As part of global efforts to provide COVID-19 medicines to poor countries, the Canadian Government has released $485 million foreign-aid budget, International Development Minister Karina Gould has announced.
The Minister clarified that the new funds are going towards the Access to COVID-19 Tools, or “ACT” Accelerator, which was created in April by the World Health Organization, the French government, the European Commission and the Bill and Melinda Gates Foundation.
Gould and Procurement Minister Anita Anand also left open the possibility that if Canada has any surpluses of vaccines it has already pre-bought, they could be shared with poorer countries.
While noting that with only one vaccine currently approved by Health Canada, it’s too early to make that determination, Gould said “We are part of a global community, and our health at home depends on the health of everyone everywhere. Canadians understand that no one is safe from COVID-19 unless everyone is safe, and today’s new commitments will help to make that possible,” said Gould.

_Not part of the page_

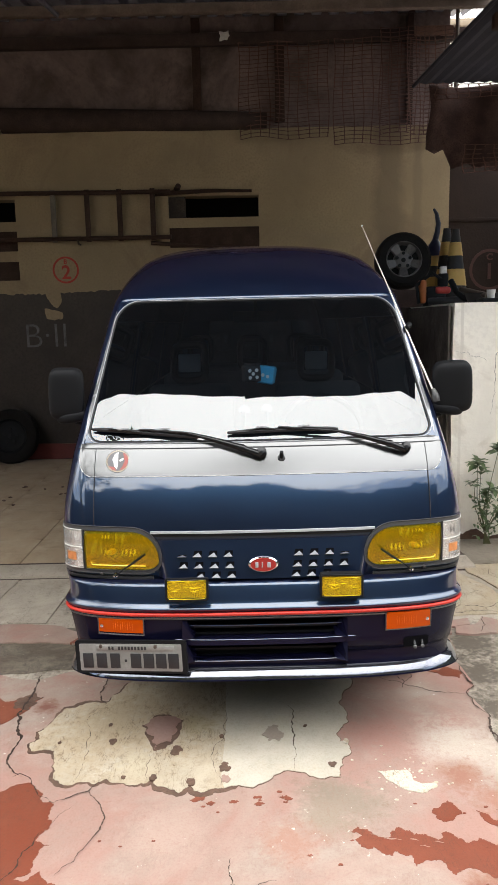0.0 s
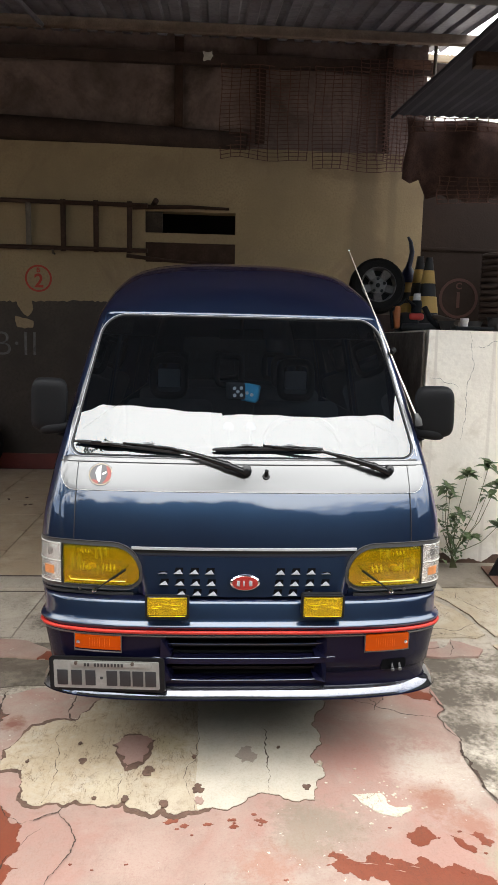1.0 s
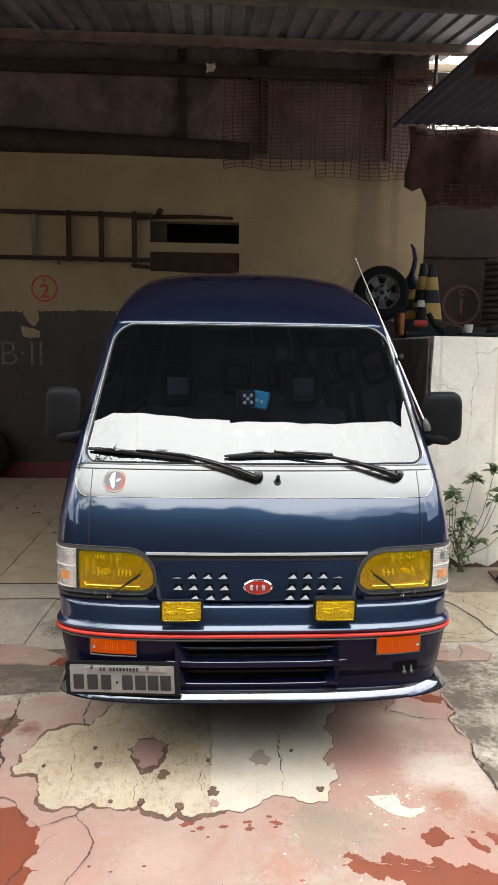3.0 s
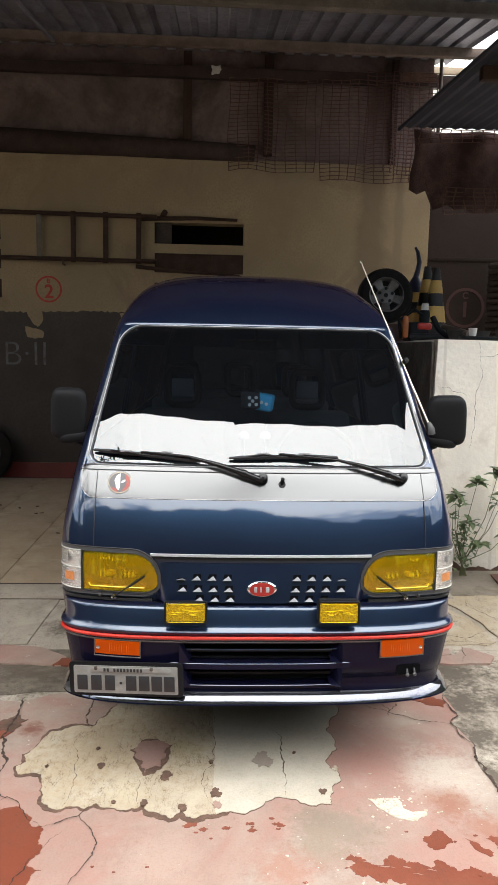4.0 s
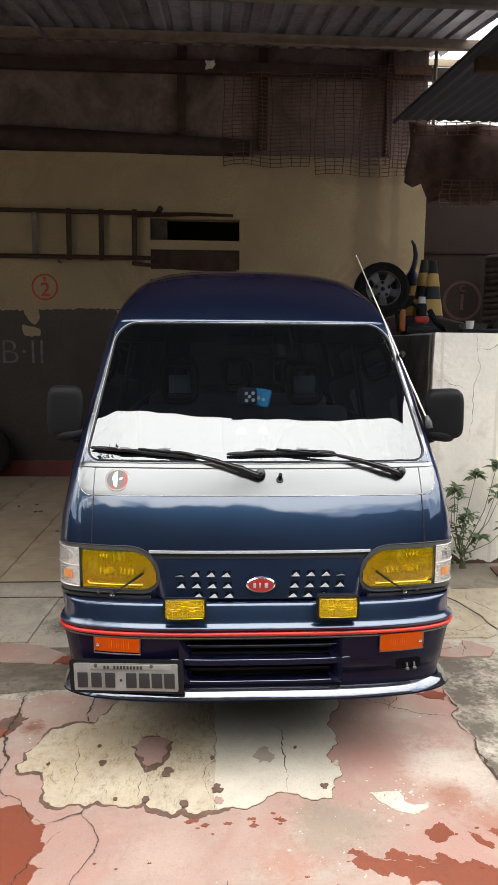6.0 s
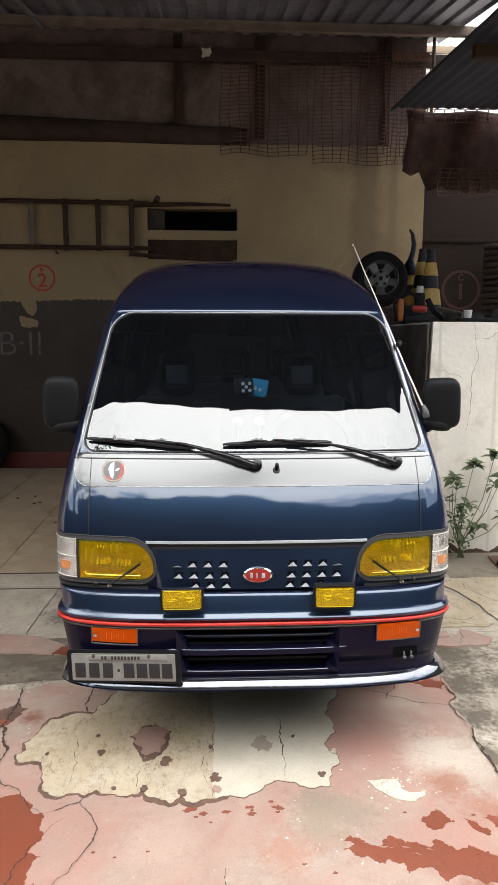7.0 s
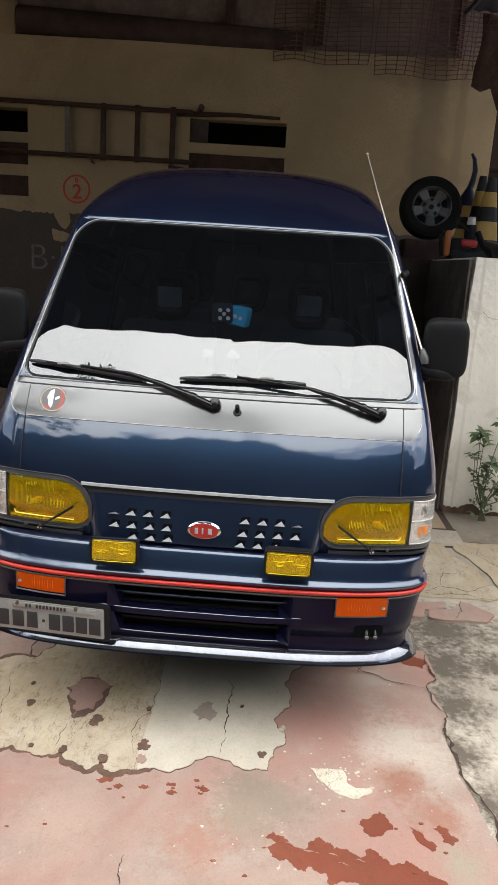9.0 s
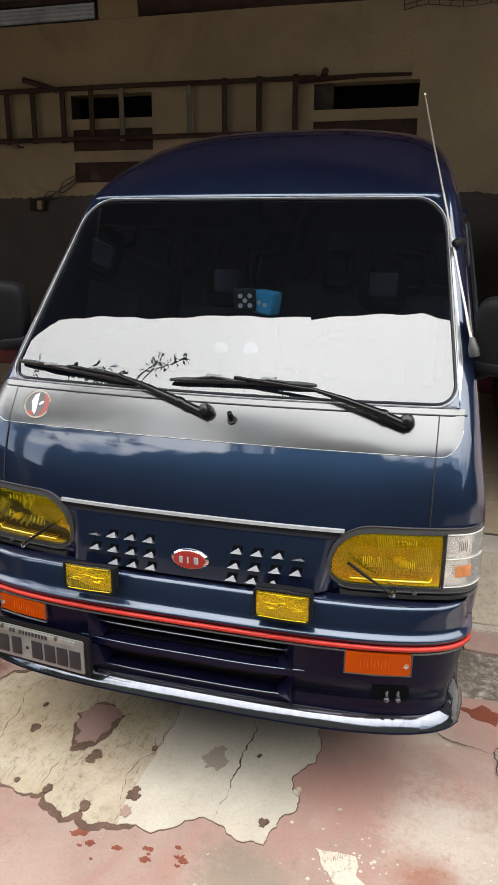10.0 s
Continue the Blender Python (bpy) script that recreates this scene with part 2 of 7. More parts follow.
M_LIP = mat("worn_silver_lip", (0.15, 0.155, 0.18), 0.09, 0.9, var=0.12, scale=9, bump=0.02, stain=(0.03, 0.03, 0.05), stain_at=(0.58, 0.72), stain_scale=5, coat=0.6)
M_DARKSHEET = mat("dark_roof_sheet", (0.050, 0.047, 0.060), 0.85, 0, var=0.3, scale=2, bump=0.1, spec=0.2)
M_RUBBER = mat("black_rubber", (0.018, 0.018, 0.02), 0.55, 0, var=0.2, bump=0.05)
M_PLASTIC = mat("black_plastic", (0.008, 0.008, 0.009), 0.6, 0, var=0.15, fine=300, bump=0.08, spec=0.18)
M_TYRE = mat("dusty_tyre_rubber", (0.014, 0.012, 0.011), 0.75, 0, var=0.25, scale=8, bump=0.1, spec=0.12)
M_OLDALLOY = mat("brake_dusted_alloy", (0.135, 0.12, 0.11), 0.45, 0.5, var=0.35, scale=9, bump=0.05)
M_INSIDE = mat("dark_interior_cloth", (0.075, 0.082, 0.092), 0.9, 0, var=0.25, fine=250, bump=0.1)
M_GREYCLOTH = mat("grey_seat_cloth", (0.33, 0.36, 0.40), 0.9, 0, var=0.2, fine=250, bump=0.2)
M_REDLINE = mat("red_pinstripe", (0.46, 0.022, 0.012), 0.4, 0, var=0.08, bump=0)
M_WHITE = mat("white_paint", (0.78, 0.78, 0.76), 0.4, 0, var=0.05, bump=0)
M_PLATE = mat("plate_grey", (0.25, 0.245, 0.23), 0.45, 0.2, var=0.15, scale=20, bump=0.05)
M_PLATEBLACK = mat("plate_characters", (0.02, 0.02, 0.022), 0.5, 0, bump=0)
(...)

Anand said Gould’s announcement “is a promise to help other countries when we will be able to do so.”
Official records have it that Canada has secured guarantees for 214 million doses of vaccine, if all seven vaccine candidates procured are approved. It has also negotiated the potential to get another 200 million doses.
In an exemplary development, Oxfam Canada released a report that said Canada topped the list of rich countries that have pre-bought COVID-19 vaccines, having secured enough to cover its population five times over. Oxfam urged Canadians to show more compassion to poorer people.
Oxfam Canada’s interim executive director Kate Higgins said the organization was “pleased to see Canada take additional and ongoing leadership to ensure that everyone on the planet has access to the COVID-19 vaccine.”
The director also noted that “the only way we will get vaccines for everyone is for pharmaceutical corporations to openly share their technology and intellectual property. We hope Canada will continue to push for this as well.”
In a swift reaction, the advocacy group One Campaign, which has criticized Canada’s relatively low foreign aid spending in the past, offered effusive praise.
Speaking on the development, Stuart Hickox, the Canada director for One Campaign, succinctly remarked that the announcement marked a “great day” for Canada.
While noting that every $1 spent on aid would generate a $5.60 return to Canada’s economy, he said “As COVID vaccinations begin here, Canada is also showing global leadership in the fight to end the pandemic everywhere. Today’s investment is Canadian compassion in action. It’s also smart”.
On his part, President of World Vision Canada, Michael Messenger stated that where a child is born shouldn’t have an impact on whether they get access to a life-saving vaccine.
He said “It’s a human right,” adding that “This commitment will help to make sure that girls and boys living in the most fragile parts of the world benefit from the great work of some of the smartest people and latest technology. This is how we will end this pandemic together.”
It should be noted that the ACT Accelerator is part of a global effort to ensure low- and middle-income countries have equitable access to medical treatments during the pandemic.
It supports organizations, health professionals and businesses in their efforts to develop vaccines, as well as drug therapies and diagnostic tools to battle the pandemic.
With the latest development, Canada has now committed more than $865 million to the ACT-Accelerator and has also pledged $220 million to its partner initiative, the COVAX Facility, to help buy vaccine doses for low- and middle-income countries.